Three functions mapping \(\mathbb{Z} \times \mathbb{Z} \to \mathbb{Z}\) are defined by

\[{f_1}(m,{\text{ }}n) = m - n + 4;\,\,\,{f_2}(m,{\text{ }}n) = \left| m \right|;\,\,\,{f_3}(m,{\text{ }}n) = {m^2} - {n^2}.\]

Two functions mapping \(\mathbb{Z} \to \mathbb{Z} \times \mathbb{Z}\) are defined by

\[{g_1}(k) = (2k,{\text{ }}k);\,\,\,{g_2}(k) = \left( {k,{\text{ }}\left| k \right|} \right).\]

(a)     Find the range of

(i)     \({f_1} \circ {g_1}\) ;

(ii)     \({f_3} \circ {g_2}\) .

(b)     Find all the solutions of \({f_1} \circ {g_2}(k) = {f_2} \circ {g_1}(k)\) .

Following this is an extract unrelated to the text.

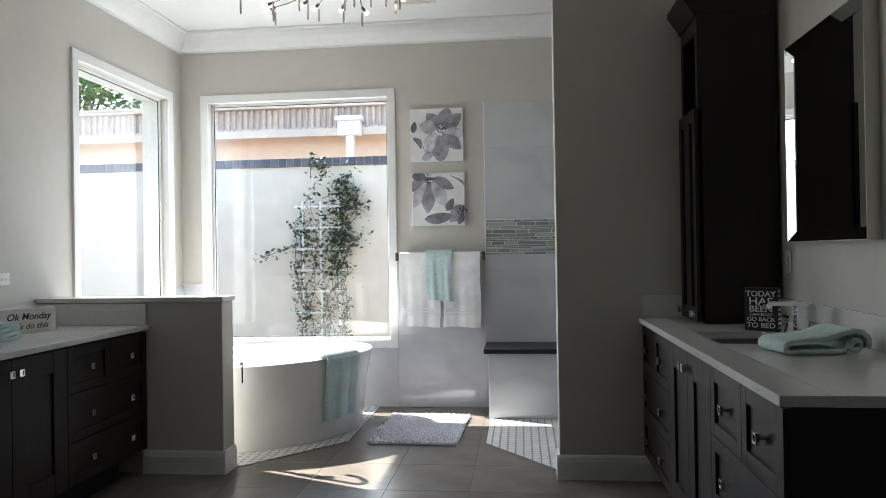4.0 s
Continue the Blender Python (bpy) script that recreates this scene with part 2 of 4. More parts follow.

(c)     Find all the solutions of \({f_3}(m,{\text{ }}n) = p\) in each of the cases p =1 and p = 2 .

(a)     (i)     \({f_1} \circ {g_1}(k) = k + 4\)     M1

Range \(({f_1} \circ {g_1}) = \mathbb{Z}\)     A1

(ii)     \({f_3} \circ {g_2}(k) = 0\)     M1

Range \(({f_3} \circ {g_2}) = \{ 0\} \)     A1

[4 marks]

(b)     the equation to solve is

\(k - \left| k \right| + 4 = \left| {2k} \right|\)     M1A1

the positive solution is k = 2     A1

the negative solution is k = –1     A1

[4 marks]

(c)     the equation factorizes: \((m + n)(m - n) = p\)     (M1)

for p = 1 , the possible factors over \(\mathbb{Z}\) are \(m + n =  \pm 1,{\text{ }}m - n =  \pm 1\)     (M1)(A1)

with solutions (1, 0) and (–1, 0)     A1

for p = 2 , the possible factors over \(\mathbb{Z}\) are \(m + n = \pm 1,{\text{ }} \pm 2;{\text{  }}m - n = \pm 2,{\text{ }} \pm 1\)     M1A1

there are no solutions over \(\mathbb{Z} \times \mathbb{Z}\)     A1

[7 marks]

Total [15 marks]

The majority of candidates were able to compute the composite functions involved in parts (a) and (b). Part(c) was satisfactorily tackled by a minority of candidates. There were more GDC solutions than the more obvious approach of factorizing a difference of squares. Some candidates seemed to forget that m and n belonged to the set of integers.